SHM, Springs, Pendulums, Energy · 5–8% of the AP Physics 1 exam
F = −kx
T_spring = 2π√(m/k)
T_pendulum = 2π√(L/g)
E = ½kA²
The basics
What's covered: Simple harmonic motion (SHM), period and frequency, sinusoidal representations, and energy of oscillators.
Exam weight: 5–8% — one of the lightest units.
The defining condition for SHM: a LINEAR restoring force, F = −kx. Pull farther, get pulled back harder.
The master idea: The period of SHM depends only on the system's properties — NOT on amplitude. Energy depends on amplitude (E = ½kA²), but period doesn't.
📐 Key equations
F = −kx
Hooke's Law. Force from an ideal spring. Negative because restoring. The defining force for SHM.
T = 2π√(m/k)
Period of a mass-spring system. Depends on m and k only. Doubled mass → period × √2. Doubled spring constant → period / √2.
T = 2π√(L/g)
Period of a simple pendulum (small angles). Length and gravity only. Mass-independent!
f = 1/T
Frequency. Number of oscillations per second. Units: Hz.
ω = 2π/T = 2πf
Angular frequency. Used in x(t) = A·cos(ωt). For a spring: ω = √(k/m).
x(t) = A·cos(ωt + φ)
Position vs. time in SHM. Sinusoidal. Amplitude A is the height; period T = 2π/ω.
v_max = Aω
Maximum speed. At equilibrium (x = 0). Also = A·√(k/m) for a spring.
a_max = Aω²
Maximum acceleration. At the turning points. Always: a = −ω²·x.
U = ½kx²
Potential energy in SHM. Stored in the spring. Max at the turning points.
E = ½kA² = ½mv_max²
Total mechanical energy. Conserved. Depends on amplitude SQUARED.
The 4 topics at a glance
7.1 Defining SHM
F = −kx. The linear restoring force that defines SHM. Springs obey Hooke's law exactly; pendulums obey approximately (small angles).
Position is sinusoidal: x(t) = A·cos(ωt + φ). Velocity peaks at equilibrium; acceleration peaks at extremes. v and a are 90° out of phase; x and a are 180° out of phase.
7.4 Energy
E = ½kA² = ½mv² + ½kx². Energy swaps between PE (max at extremes) and KE (max at equilibrium). Double A → quadruple E.
🧠 How to solve an SHM problem (4 steps)
1. Identify the oscillator. Is it a mass-spring, a pendulum, or something else? Pick the right period formula.

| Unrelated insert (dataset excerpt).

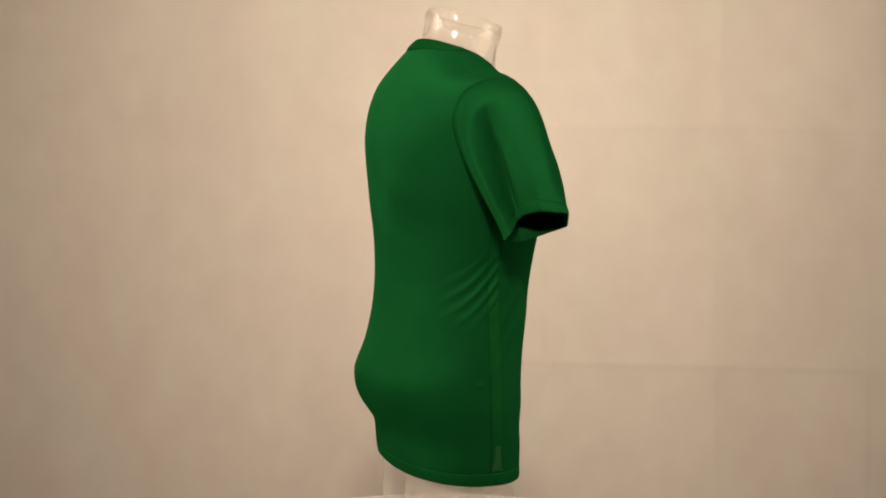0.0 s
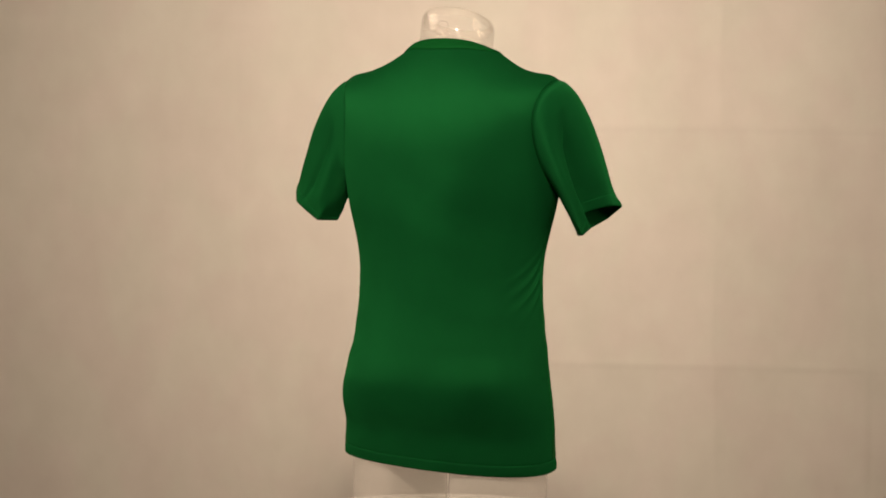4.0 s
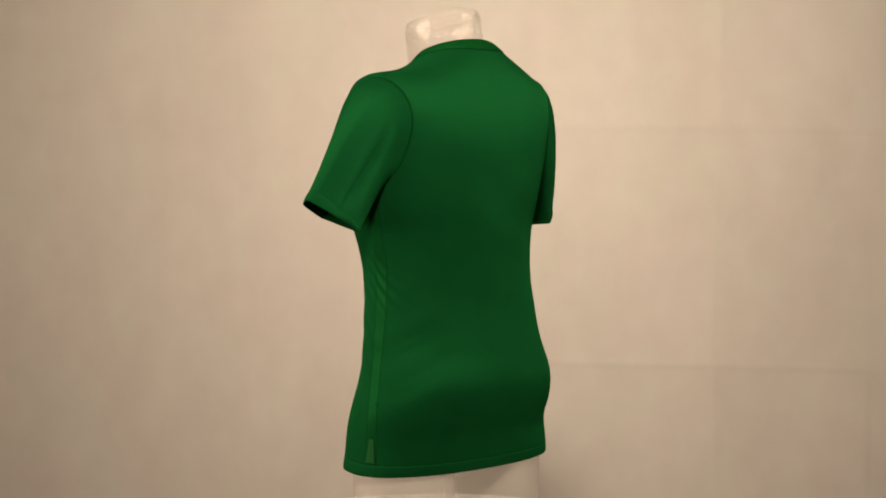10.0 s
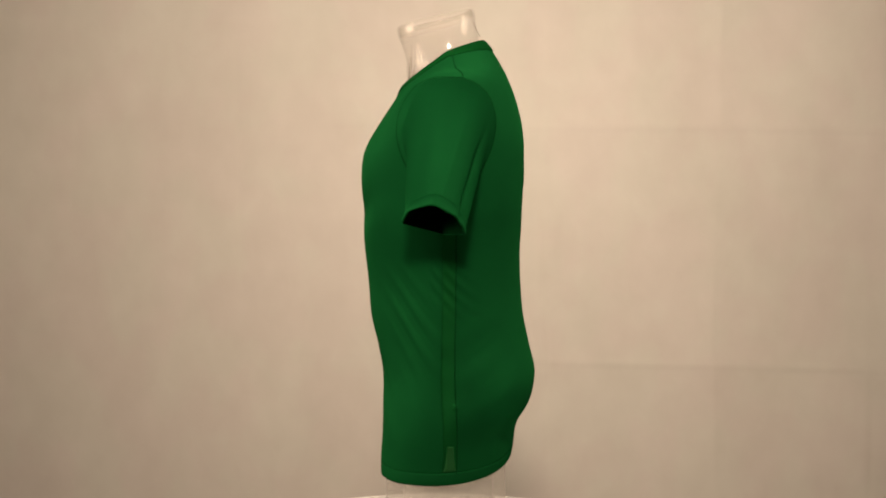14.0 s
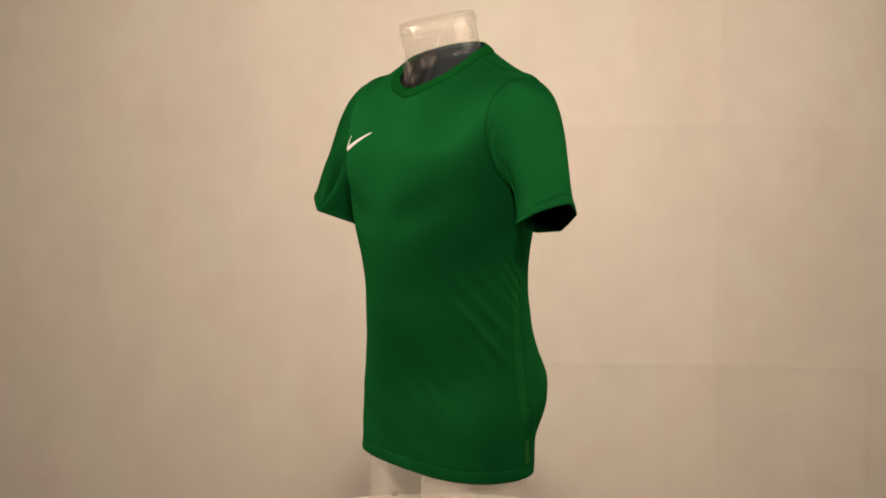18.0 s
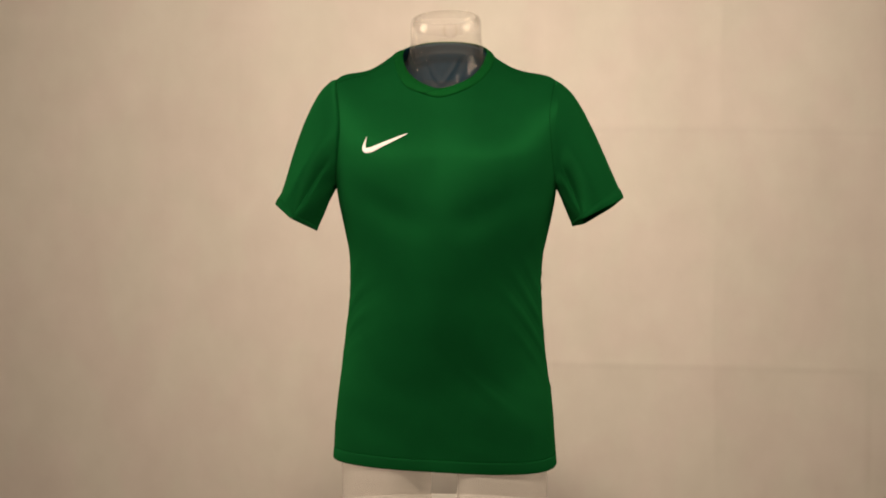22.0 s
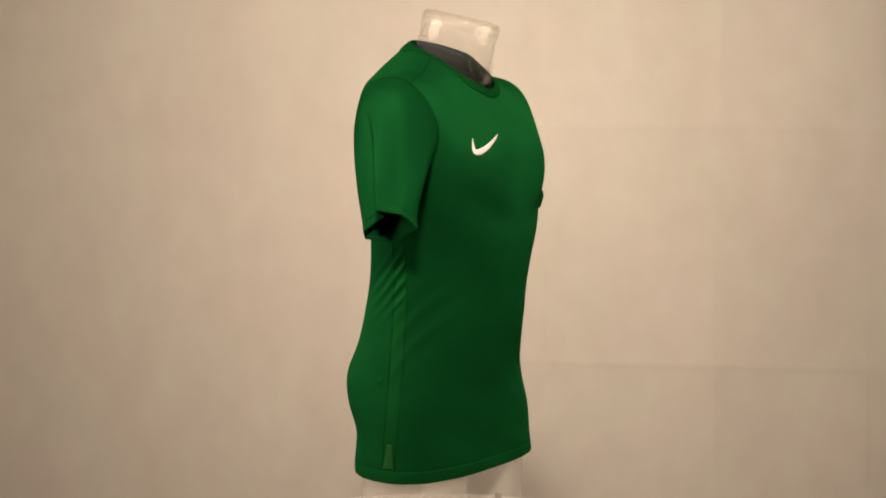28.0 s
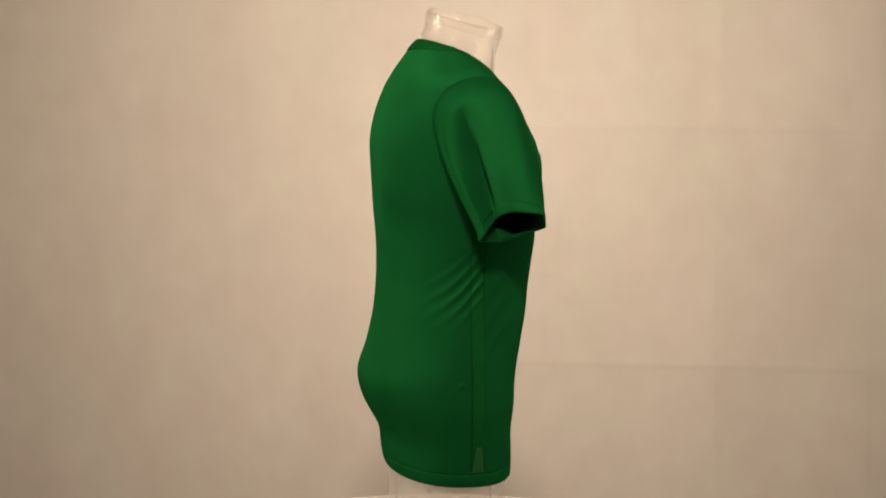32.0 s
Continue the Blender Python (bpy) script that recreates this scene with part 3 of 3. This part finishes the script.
# ---- clear torso mannequin, one shell ----
def mannequin_mesh():
    verts, faces, mats = [], [], []

    def add(p, f, mat=0):
        base = len(verts)
        verts.extend(p)
        faces.extend([tuple(base + i for i in q) for q in f])
        mats.extend([mat] * len(f))

    n = 360
    th = np.linspace(0, 2 * math.pi, n, endpoint=False)
    rows = []
    for v in np.linspace(0.12, 1.80, 60):
        rows.append(torso(th, v, -0.007, folds=False) - np.stack([np.sin(th), -np.cos(th), 0.4 + 0 * th], -1) * 0.004)
    # the neck grows out of the shoulders and leans forward to its cut top
    c, s = np.cos(th), np.sin(th)
    foot = rows[-1]
    base = np.stack([0.0735 * s + SHIFT - 0.002, np.where(c > 0, -0.062, 0.052) * np.abs(c), 1.555 + 0.03 * -c], -1)
    top = np.stack([0.0572 * power(s, 0.86) + SHIFT, -0.025 - 0.0655 * power(c, 0.9), 1.6348 - 0.0155 * c], -1)
    for t in np.linspace(0.1, 1, 10):
        rows.append(foot * (1 - t) + base * t + np.stack([s, -c, 0 * s], -1) * (-0.010 * math.sin(math.pi * t)))
    a = np.minimum(th, 2 * math.pi - th)
    for t in np.linspace(0.02, 1, 44):
        # two tendons that run down together to the notch of the throat, and the notch between them
        ridge = 0.0080 * bell(a, 0.33 + 0.85 * t, 0.060) * (1 - t) ** 0.6 + 0.0060 * bell(a, 0.95 * t, 0.065) * bell(t, 0.15, 0.28)
        ridge = ridge - 0.0035 * bell(a, 0.17 + 0.85 * t, 0.10) * (1 - t)
        k = t ** 0.5
        way = np.stack([base[:, 0] * (1 - k) + top[:, 0] * k, base[:, 1] * (1 - t) + top[:, 1] * t, base[:, 2] * (1 - t) + top[:, 2] * t], -1)
        round_in = 0.0045 * max(0.0, (t - 0.82) / 0.18) ** 2
        rows.append(way + np.stack([s, -c, 0 * s], -1) * (ridge + 0.0005 - 0.004 * math.sin(math.pi * t) - round_in)[:, None])
    lip = top - np.stack([s, -c, 0 * s], -1) * 0.0085
    rows.append(top + np.array([0, 0, 0.0012]) - np.stack([s, -c, 0 * s], -1) * 0.0062)
    wall = np.stack([s, -c, 0 * s], -1) * 0.0034
    rows += [lip] + [rows[k] - wall for k in range(len(rows) - 2, len(rows) - 11, -1)]
    add(np.concatenate(rows), grid_faces(len(rows), n, True))
    # raised ring of the hanging hole at the nape
    k = np.linspace(0, 2 * math.pi, 28, endpoint=False)
    ringp = np.stack([0.0112 * np.sin(k) + SHIFT, 0.0395 + 0.0 * k, 1.618 + 0.0112 * np.cos(k)], -1)
    ringp[:, 1] += 0.004 - 0.45 * (ringp[:, 2] - 1.618) - 3.0 * (ringp[:, 0] - SHIFT) ** 2
    vs, fc = tube(ringp, 0.0009, True)
    add(vs, fc)
    # two cut thighs standing on the platform, turned with the hips
    co, si = math.cos(float(twist(0.9))), math.sin(float(twist(0.9)))
    for sg in (1, -1):
        rows = []
        for t in np.linspace(0, 1, 14):
            z = 0.705 + 0.215 * t
            wide = 0.1765 - 0.004 * (1 - t)
            u = power(s, 0.9)
            x = 0.027 + (u + 1) / 2 * (wide - 0.027)
            deep = np.where(c > 0, -0.0945, 0.099) * (1 - np.clip(x / wide, 0, 1) ** 2.3) ** 0.43
            deep = deep * np.sqrt(1 - np.minimum(u, 0) ** 4)
            rows.append(np.stack([sg * x * co - deep * si + SHIFT, sg * x * si + deep * co, z + 0 * s], -1))
        add(np.concatenate(rows), grid_faces(14, n, True))
        # small grey socket on the outside of the hip
        x = sg * 0.1750 + SHIFT
        add([((x + sg * d) * co - y * si, (x + sg * d) * si + y * co, z) for d in (0, 0.002)
             for y, z in ((0.004, 0.791), (0.017, 0.791), (0.017, 0.801), (0.004, 0.801))],
            [(0, 1, 2, 3), (4, 5, 6, 7), (0, 1, 5, 4), (1, 2, 6, 5), (2, 3, 7, 6), (3, 0, 4, 7)], 1)
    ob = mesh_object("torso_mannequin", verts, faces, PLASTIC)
    ob.data.materials.append(GREY)
    ob.data.polygons.foreach_set("material_index", mats)
    return ob


mannequin = tagged(mannequin_mesh(), "clear plastic headless torso mannequin standing on a white turntable", "mannequin")


# ---- turntable ----
def disc(name, r, z0, z1, mat, parent):
    bm = bmesh.new()
    bmesh.ops.create_cone(bm, cap_ends=True, segments=128, radius1=r, radius2=r, depth=z1 - z0)
    for v in bm.verts:
        v.co.z += (z0 + z1) / 2
    rim = [e for e in bm.edges if abs(e.verts[0].co.z - e.verts[1].co.z) < 1e-6]
    bmesh.ops.bevel(bm, geom=rim, offset=0.003, segments=2, affect="EDGES")
    me = bpy.data.meshes.new(name)
    bm.to_mesh(me)
    bm.free()
    me.materials.append(mat)
    ob = new(name, me)
    ob.parent = parent
    return ob


turntable = tagged(new("turntable"), "round white turntable carrying the clear mannequin", "turntable")
disc("platform", 0.5, 0.675, 0.705, BOARD, turntable)
disc("pedestal", 0.30, 0.0, 0.675, BOARD, turntable)


# ---- what moves ----
def motions():
    """The turntable turns steadily; shirt and mannequin go round with it."""
    rate, faces_camera = 10.95, 22.60
    rows = [(t, pose(0, 0, 0, 0, 0, rate * (t - faces_camera))) for t in np.arange(0, 32.1, 2.0)]
    for thing in (turntable, mannequin, shirt):
        walk(thing, [(float(t), m) for t, m in rows])


motions()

2. Find the period or angular frequency. T = 2π√(m/k) for spring; T = 2π√(L/g) for pendulum.
3. Use energy conservation for speeds/positions: ½kA² = ½kx² + ½mv². Solve for v at any x.
4. Use a = −ω²x for accelerations at any displacement.
⚠️ Common exam traps
"Will the period change if I…?" Most changes (amplitude, mass for pendulum, height of release) DO NOT affect period. Only changes to k, m (for spring), L (for pendulum), or g (for pendulum) do.

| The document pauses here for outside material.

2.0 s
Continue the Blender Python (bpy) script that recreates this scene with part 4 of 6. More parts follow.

Pendulum period doesn't depend on mass. Same as how all objects fall at the same rate.
Amplitude affects energy (E ∝ A²) but NOT period. A common conceptual question.
v_max is at equilibrium; a_max is at turning points. Don't mix them up.
The phase relationships (x, v, a) are 90° apart. When x is max, v is zero. When v is max, x is zero AND a is zero.
Small-angle approximation for pendulum. The formula T = 2π√(L/g) only works for angles less than about 15°.